SERMON PREACHED AT THE
CHURCH OF St FRANCIS, BATCHELOR (NT)
SUNDAY, July 22nd 2012
(ORDINARY SUNDAY 16 / EIGHTH SUNDAY OF PENTECOST)
Readings: 2 Samuel 7.1-14a
Mark 6.30-34, 53-56
To read the story of the Hebrew people and of their Temple, edited as the story was over hundreds of years, is to read the story of a people both open to the new and tenacious in their adherence to that which is valuable in their past. The tricky bit, of course, is to know what is worth holding to, and what is worthy only to be jettisoned. The great and sometimes bitter arguments of church history and theology are, I suggest (and suggest retrospectively, for hindsight is a wonderful thing!) the brutal outworkings of God’s Spirit, that unsettling, disturbing third Person of the Trinity. Which is always very easy to say after the event, but less easy when we are caught in the midst. When no less a figure than David has the bright idea of building a Temple for his God to dwell in, but is chastised by a God who will not – yet – be even symbolically restrained by walls, when no less a figure than David gets it radically wrong (as he so often did!) it should only serve to encourage us in our blunderings.
Of course if we were to step outside of today’s text we would know that the Temple continued and continues to have a troubled story. Visible only as ruins today, it has twice been built and twice destroyed. Some millennialist groups insist on seeing any completion of a Third temple as a prelude to the end of time. While that may be right – though I personally doubt it – I abhor, and so should we all – the fact that such a belief leads them to blind support of anything and everything the modern State of Israel does to oppress its admittedly recalcitrant neighbours, the Palestinian and other Arab States. Confronted by millennialist preaching that permits such atrocity (yet privately affirms that believing Jews are condemned to hell for their rejection of the messiah-hood of Jesus) we must ask over and again what would, what did Jesus do? Did he preach hate, or love, oppression or liberation, division or reconciliation?
Indeed we might even remember the New Testament teaching, alluded to in our Ephesians reading and powerfully stated in 1 Cor. 6, that it is the believer’s body, the believer’s ‘selfhood’ we might say, that becomes the dwelling place of the Shekinah, the holiness of God. This teaching may not have been entirely unique to the Christian community, but it was a powerful hallmark of the Christians’ self-understanding, and drove their attitudes to sexuality (reflected in Paul’s teaching on prostitution) in particular. Jesus himself had become the walking, talking locus of God – which is why Peter was not permitted to build tabernacles on the Mount of Transfiguration – and the New Testament People of God were, by the indwelling of the Spirit, likewise the dwelling place of God’s holiness, God’s shekinah. The implications of this for debates about sexuality in today’s context are complex, and more complex than they at first sight appear; there is no doubt this sense of personal in-dwelling of God’s holiness has shaped Christians’ attitudes to all aspects of what we might call ‘bodiliness’, also apparent in Paul’s slightly self-conscious diversion on the many members of one body in 1 Cor. 12.

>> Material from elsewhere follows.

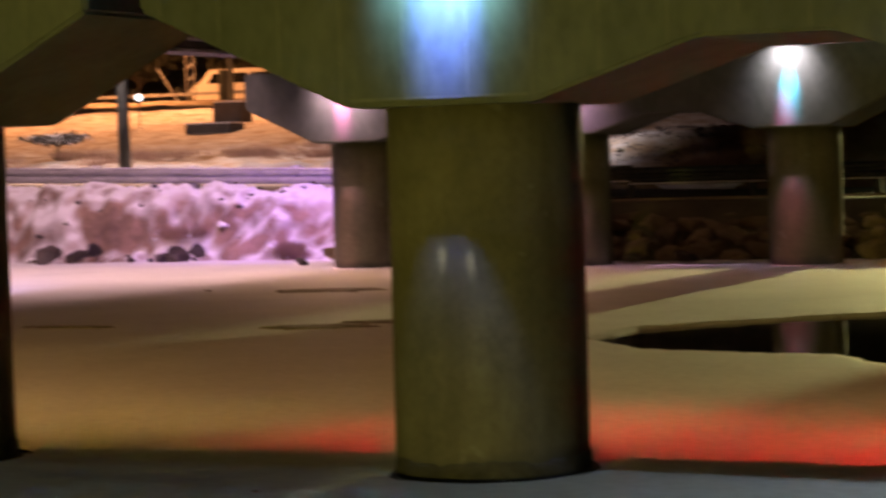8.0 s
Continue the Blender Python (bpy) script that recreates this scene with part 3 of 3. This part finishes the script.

If we though, are as it were mini-temples, what other implications are there for the way in which we live our lives? There is a sense in which we are called to live our lives as reminders to ourselves and those around us of the values of the eternities of God. At the very least this means we are called to raise ourselves above the ephemeral eternal present of the society around us. This isn’t easy: almost all the values of the market-place in which we live are based on ephemera. In the baptism service we are asked to turn to Christ and to ‘reject selfish living, and all that is false and unjust’. I doubt any of us can claim to have fulfilled that promise – one of the reasons I reject a ‘rigorist’ approach to baptising children. The shoes I wear were made in an Asian sweat shop, the fossil fuels I burn in my car are destroying God’s earth, the food thrown out at the end of each day in the cafés I frequent could feed a third world family. Have I rejected selfish living?
And yet the author of Ephesians calls us to be the peace of Christ. The liturgical sharing of the peace is no trivial moment: we are saying to one another may you be, and may I be an embodiment of God’s peace that is, as Paul put it, beyond human comprehension. Martin Luther King was not the first to remind God’s people that God’s peace is not a warm and fuzzy feeling, but the absence of all injustice: I for one am far from an embodiment or walking advertisement of the perfect justice and righteousness that Jesus embodied.
These are of course no more than meandering thoughts, random thoughts triggered by stories about temples, about dividing walls of injustice, about gaps between haves and have-nots materially and spiritually. I can ultimately look only at my own life and know that it – that I – fall far short of what Paul calls the glory of God, far short of the dwelling place of God’s shekinah, God’s holiness that I am called to be. Yet that is what God calls us to be – calls us to be, and despite our inadequacies, simply calls us as being. We are not yet what we are called to be, but we are called to become what we already are in Christ.